Hearing about all these assaults happening on our campus, combined with the handling of my own case, urged me to carefully look at the way that our University handles sexual assault. I received those five different phone calls because there is no singular place to refer a sexual assault survivor to. Luckily, our current administration is actively working through the Campus Coalition on Sexual Violence to change the way that our campus responds to sexual assault, and to make the knowledge of Northwestern’s resources more prominent. Trying to understand how SAHAS works, or trying to find out where you can go for counseling, is difficult enough without the added stress of having your personal safety bubble ruptured.

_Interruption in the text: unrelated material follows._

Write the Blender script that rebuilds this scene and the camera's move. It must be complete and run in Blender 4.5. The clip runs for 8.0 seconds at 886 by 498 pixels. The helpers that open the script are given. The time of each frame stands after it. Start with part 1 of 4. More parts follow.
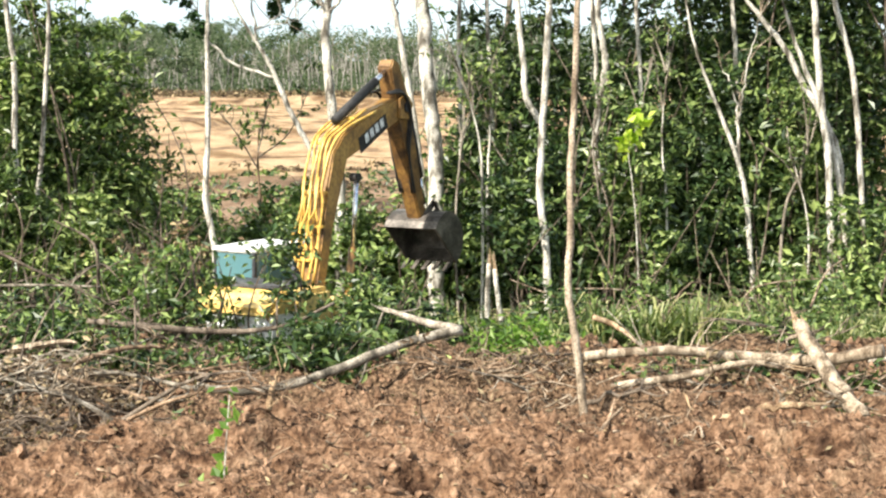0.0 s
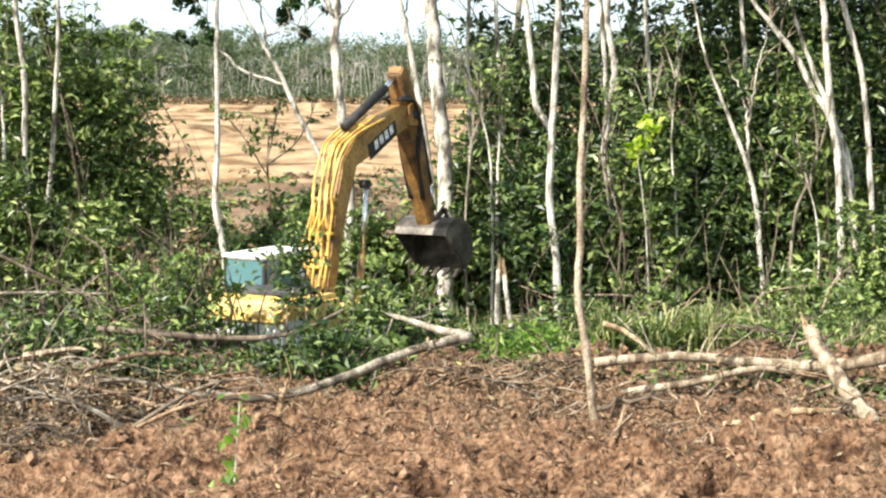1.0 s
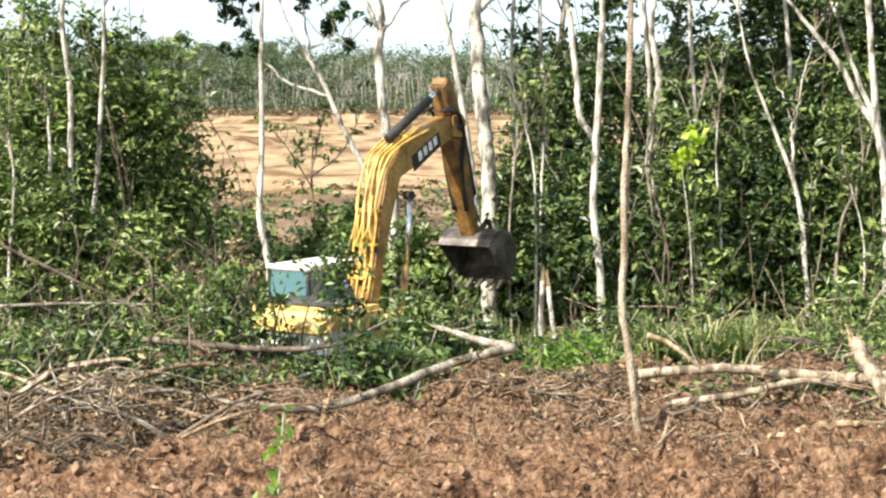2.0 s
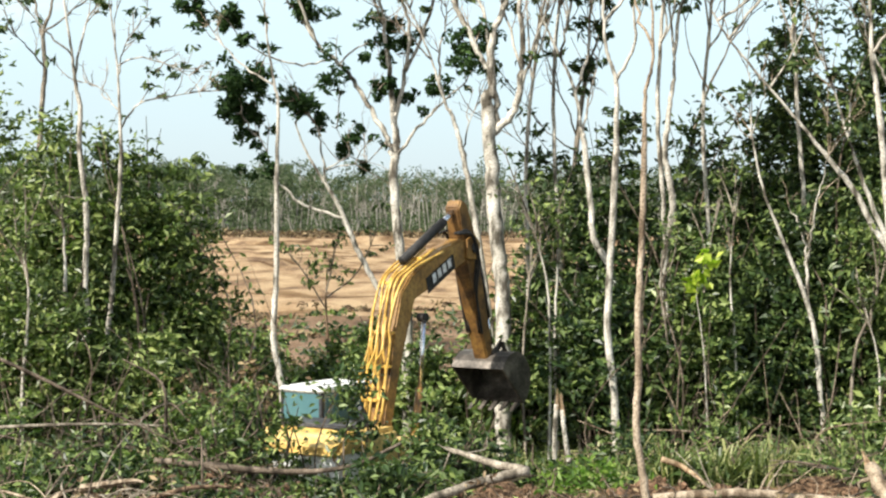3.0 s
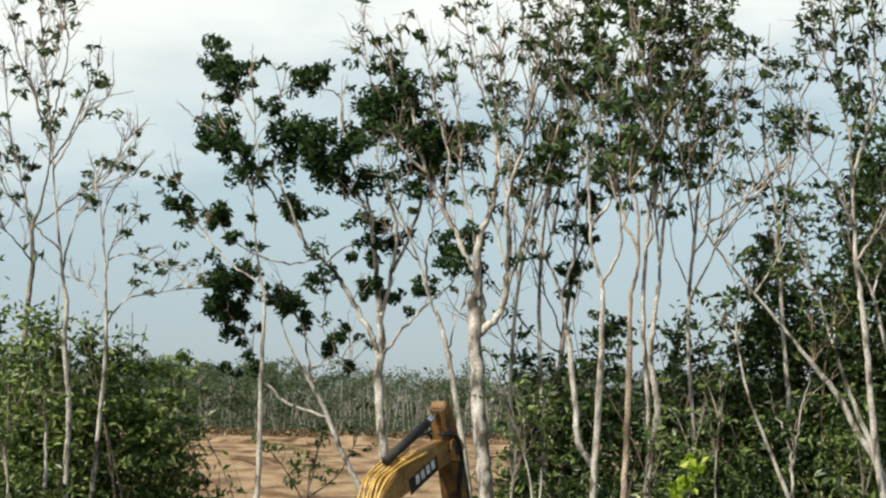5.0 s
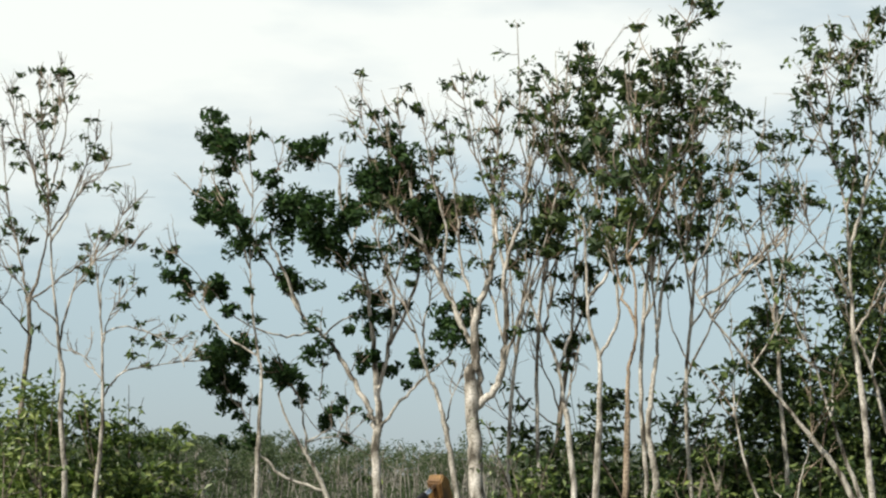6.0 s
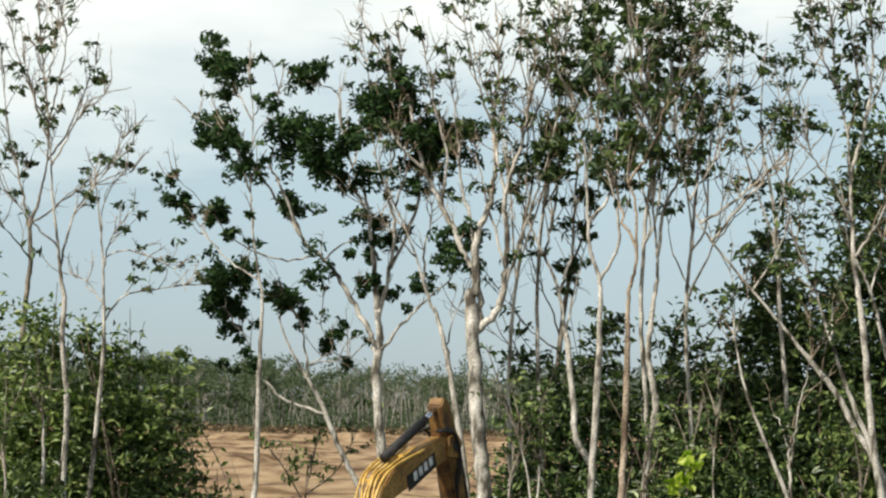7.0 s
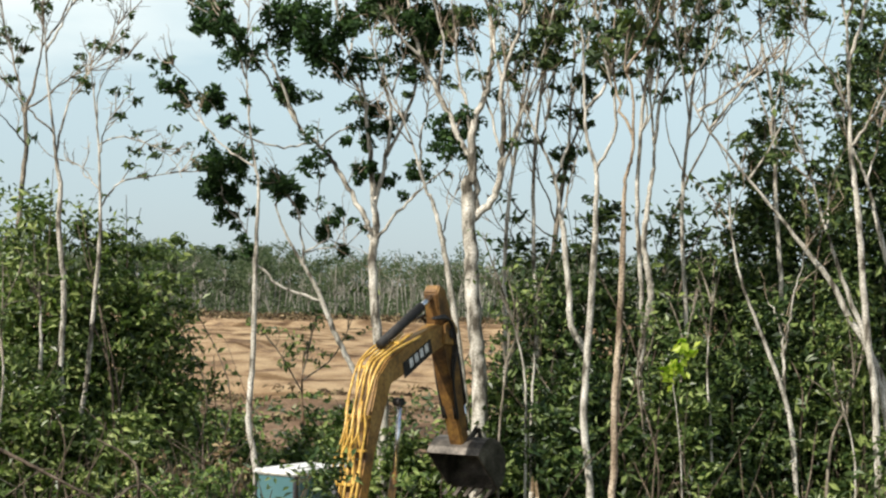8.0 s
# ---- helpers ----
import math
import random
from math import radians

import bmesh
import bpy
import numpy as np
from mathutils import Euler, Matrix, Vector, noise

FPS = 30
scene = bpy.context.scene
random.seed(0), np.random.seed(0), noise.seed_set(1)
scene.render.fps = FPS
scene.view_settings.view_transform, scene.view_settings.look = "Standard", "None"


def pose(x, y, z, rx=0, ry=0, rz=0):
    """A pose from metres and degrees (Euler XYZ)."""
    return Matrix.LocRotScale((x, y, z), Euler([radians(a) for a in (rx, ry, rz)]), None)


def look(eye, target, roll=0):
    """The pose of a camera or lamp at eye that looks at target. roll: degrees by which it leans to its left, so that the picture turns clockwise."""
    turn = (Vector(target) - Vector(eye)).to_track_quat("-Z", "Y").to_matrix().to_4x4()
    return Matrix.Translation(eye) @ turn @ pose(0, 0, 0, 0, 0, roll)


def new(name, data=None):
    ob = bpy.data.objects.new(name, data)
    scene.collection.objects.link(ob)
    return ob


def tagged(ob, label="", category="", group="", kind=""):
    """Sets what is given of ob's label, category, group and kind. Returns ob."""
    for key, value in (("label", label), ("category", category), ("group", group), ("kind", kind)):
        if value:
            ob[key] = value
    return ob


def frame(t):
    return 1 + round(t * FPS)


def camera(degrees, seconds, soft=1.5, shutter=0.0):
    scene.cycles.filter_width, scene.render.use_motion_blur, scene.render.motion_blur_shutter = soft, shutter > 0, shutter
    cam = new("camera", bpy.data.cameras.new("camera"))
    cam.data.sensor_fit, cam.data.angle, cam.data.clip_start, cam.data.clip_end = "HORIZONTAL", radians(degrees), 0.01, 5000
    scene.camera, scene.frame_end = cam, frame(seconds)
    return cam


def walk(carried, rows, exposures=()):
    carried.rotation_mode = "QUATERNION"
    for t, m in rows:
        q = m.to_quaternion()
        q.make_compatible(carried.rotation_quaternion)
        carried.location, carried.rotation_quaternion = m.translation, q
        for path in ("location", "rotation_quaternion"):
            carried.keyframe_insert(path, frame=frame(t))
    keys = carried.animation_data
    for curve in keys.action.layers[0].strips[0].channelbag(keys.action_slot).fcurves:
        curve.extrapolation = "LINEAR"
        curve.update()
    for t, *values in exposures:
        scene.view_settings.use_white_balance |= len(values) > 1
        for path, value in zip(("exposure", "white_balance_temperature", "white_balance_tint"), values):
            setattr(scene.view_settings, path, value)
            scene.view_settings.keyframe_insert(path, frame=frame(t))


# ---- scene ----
EYE = 5.2
cam = camera(26.0, 8.0, soft=2.3)
# seconds, yaw, pitch, roll in degrees: a hand-held camera that stands in one place and tilts up
ROWS = [
    (0.0, -1.852, -5.679, 0.247),
    (0.5, -1.756, -5.486, 0.212),
    (1.0, -1.560, -5.486, 0.094),
    (2.3, -0.030, -4.900, 0.010),
    (2.5, 0.000, -4.529, 0.000),
    (2.7, 0.080, -3.446, 0.060),
    (3.0, 0.179, -1.504, 0.265),
    (3.5, -0.047, -0.216, 0.956),
    (4.0, -0.336, 1.046, 1.088),
    (4.5, -0.284, 2.718, 1.093),
    (5.0, -0.185, 4.486, 1.144),
    (5.2, -0.185, 5.470, 1.120),
    (5.7, -0.205, 6.760, 1.130),
    (6.3, -0.234, 6.267, 1.120),
    (6.5, -0.197, 5.816, 1.122),
    (7.0, -0.249, 4.391, 1.156),
    (7.5, -0.361, 2.502, 1.207),
    (8.0, -0.433, 1.041, 1.345),
]
EXPOSURES = [(0, 1.25), (1.0, 1.23), (2.5, 1.13), (3.0, 0.75), (3.5, 0.5), (4.5, 0.16), (5.0, 0.06), (6.5, 0.04), (7.0, 0.1), (7.5, 0.2), (8, 0.32)]
walk(cam, [(t, pose(0, 0, EYE, 0, 0, yaw) @ pose(0, 0, 0, 90 + pitch, 0, 0) @ pose(0, 0, 0, 0, 0, roll)) for t, yaw, pitch, roll in ROWS], EXPOSURES)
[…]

Sexual assault affects one out of every four women, and one in every thirty three men. I don’t want to say IT WILL HAPPEN TO YOU OR SOMEONE YOU KNOW, because fear alone will not help reduce the statistics. However, knowing about the resources on this campus, even just knowing that the Women’s Center offers free counseling, can restore just a little sense of control in a situation that is so difficult to navigate. I ask all of you tonight, whether you are a survivor of sexual assault yourself, know a friend that is a survivor, or just care deeply about sexual assault awareness, to be supportive if a friend turns to you for help. Educate yourself, your friends, and anyone that will listen about what sexual assault is defined as, where to find counseling, what the process with criminal charges is, and who on this campus can direct you to the help you need. Everyone handles the trauma differently, but having a strong support network makes healing and finding help easier.